The dyeing process was extremely simple. I used my front loader washing machine, set on the hottest, longest cycle. I read somewhere that a front loader holds about 8 gallons of water so I made my dye calculations based on that (however, I was hardly precise about anything!). Here’s a quick summary of my dyeing process:
Begin long/hot cycle. When water has filled the machine, pause cycle.
Dissolve dye powder in water. Dissolve salt in water. Open machine door and pour in dye and salt. Close door and resume cycle.
Run cycle for 15-30 min and then pause again (you need about 15min remaining for the soda ash).

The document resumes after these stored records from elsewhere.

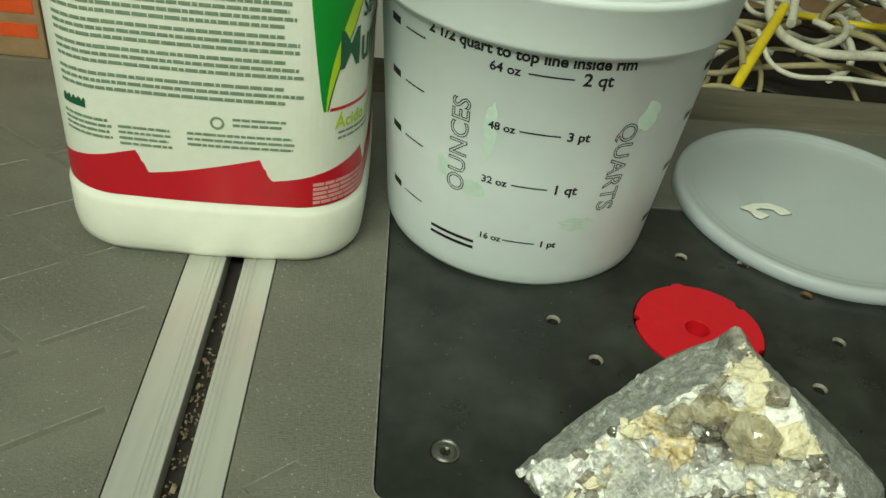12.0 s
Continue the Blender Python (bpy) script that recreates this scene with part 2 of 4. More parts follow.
M_GREY = mineral("grey_quartz_mass", ((0.26, 0.26, 0.24), (0.48, 0.48, 0.45), (0.74, 0.74, 0.70)), (0.86, 0.86, 0.80), 0.46, 260, 0.5, 0.10, 0.45, 0.12, 800, 0.00012)
M_SMOKY = mineral("smoky_quartz_mass", ((0.11, 0.10, 0.08), (0.29, 0.27, 0.23), (0.52, 0.50, 0.44)), (0.76, 0.74, 0.67), 0.38, 240, 0.5, 0.08, 0.45, 0.12, 800, 0.00012)
M_OLIVE = mineral("olive_grey_rock", ((0.08, 0.073, 0.05), (0.18, 0.168, 0.12), (0.34, 0.325, 0.25)), (0.48, 0.46, 0.37), 0.38, 330, 0.5, 0.2, 0.5, 0.25, 900, 0.00022, stretch=(0.75, 1, 1.7))
M_SIDE = mineral("blue_grey_dolomite", ((0.17, 0.177, 0.163), (0.25, 0.259, 0.24), (0.36, 0.37, 0.345)), (0.42, 0.43, 0.40), 0.38, 700, 0.24, 0.32, 0.5, 0.22, 1800, 0.00013, patch=110, edge=0.10)
Q_CLEAR = mineral("clear_quartz", ((0.40, 0.40, 0.375), (0.72, 0.725, 0.70), (0.95, 0.955, 0.93)), (0.90, 0.905, 0.87), 0.42, 290, 0.46, 0.04, 0.3, 0.0, 800, 0.00004, 0.12, 0.36, 0.40, (1, 0.6, 1.4), 300, 0.06)
Q_MILKY = mineral("milky_quartz", ((0.36, 0.36, 0.335), (0.66, 0.665, 0.63), (0.89, 0.895, 0.86)), (0.91, 0.91, 0.87), 0.48, 310, 0.50, 0.07, 0.35, 0.0, 800, 0.00008, 0.06, 0.22, 0.40, (1, 0.6, 1.4), 300, 0.06)
Q_SMOKY = mineral("smoky_quartz", ((0.10, 0.088, 0.065), (0.34, 0.315, 0.26), (0.72, 0.695, 0.63)), (0.80, 0.785, 0.72), 0.36, 300, 0.46, 0.05, 0.3, 0.0, 800, 0.00008, 0.12, 0.34, 0.30, (1, 0.6, 1.4), 310, 0.06)
Q_AMBER = mineral("amber_quartz", ((0.24, 0.195, 0.10), (0.64, 0.58, 0.42), (0.94, 0.91, 0.79)), (0.86, 0.82, 0.69), 0.32, 200, 0.24, 0.03, 0.25, 0.0, 600, 0.00003, 0.16, 0.44, 0.25, (1, 0.6, 1.4), 260, 0.08)
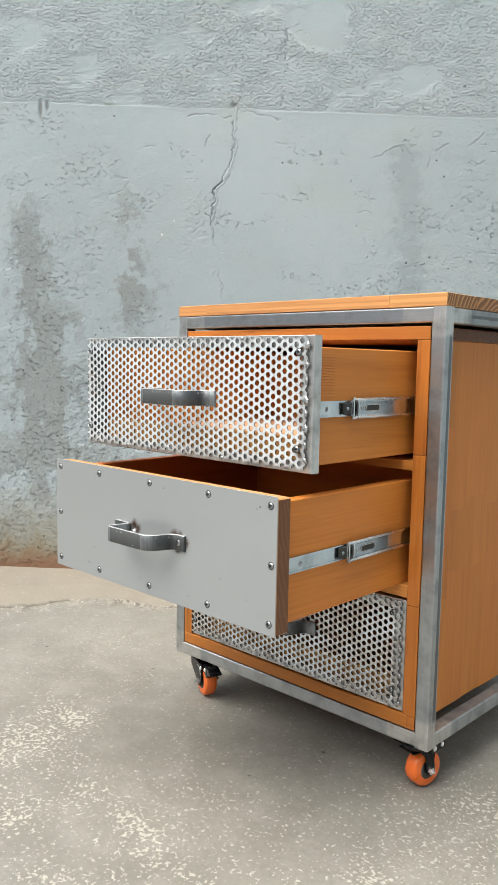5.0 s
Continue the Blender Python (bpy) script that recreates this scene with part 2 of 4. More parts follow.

Soda ash should be dissolved in hot water – add this to the last part of the cycle.
Close door. Finish cycle.
Start new cycle to wash out leftover dye, using Synthrapol as the detergent.
Clean machine by running a cycle on empty.
In terms of sewing with velvet, this was my first time. I knew to respect the nap, both in cutting direction and pressing, but I also learned a few other things along the way.
Velvet is shifty to sew. I wonder if the slight stretch in this particular velvet made it worse. My Pfaff has a walking foot which helped immensely. My serger hated the velvet. I only attempted one edge with the serger and then decided to pink the remaining raw edges. Hand-basting and lots of pins also helped deal with the shiftiness.
Velvet seams finger press open beautifully because the pile shifts and locks the seam in place (a bit like Velcro). When ironing, I used a thick, doubled up towel, but I’ve heard another upturned piece of velvet works well to press on too. Velvet is a dream to blind stitch as the pile hides the stitches so well. I machine stitched the centre front edges of the skirt before I realised this (so I’m not very happy with the ripple along one side). The neckline, sleeves, and hem were all hand-stitched (the neck with bias binding) and the finish is much nicer.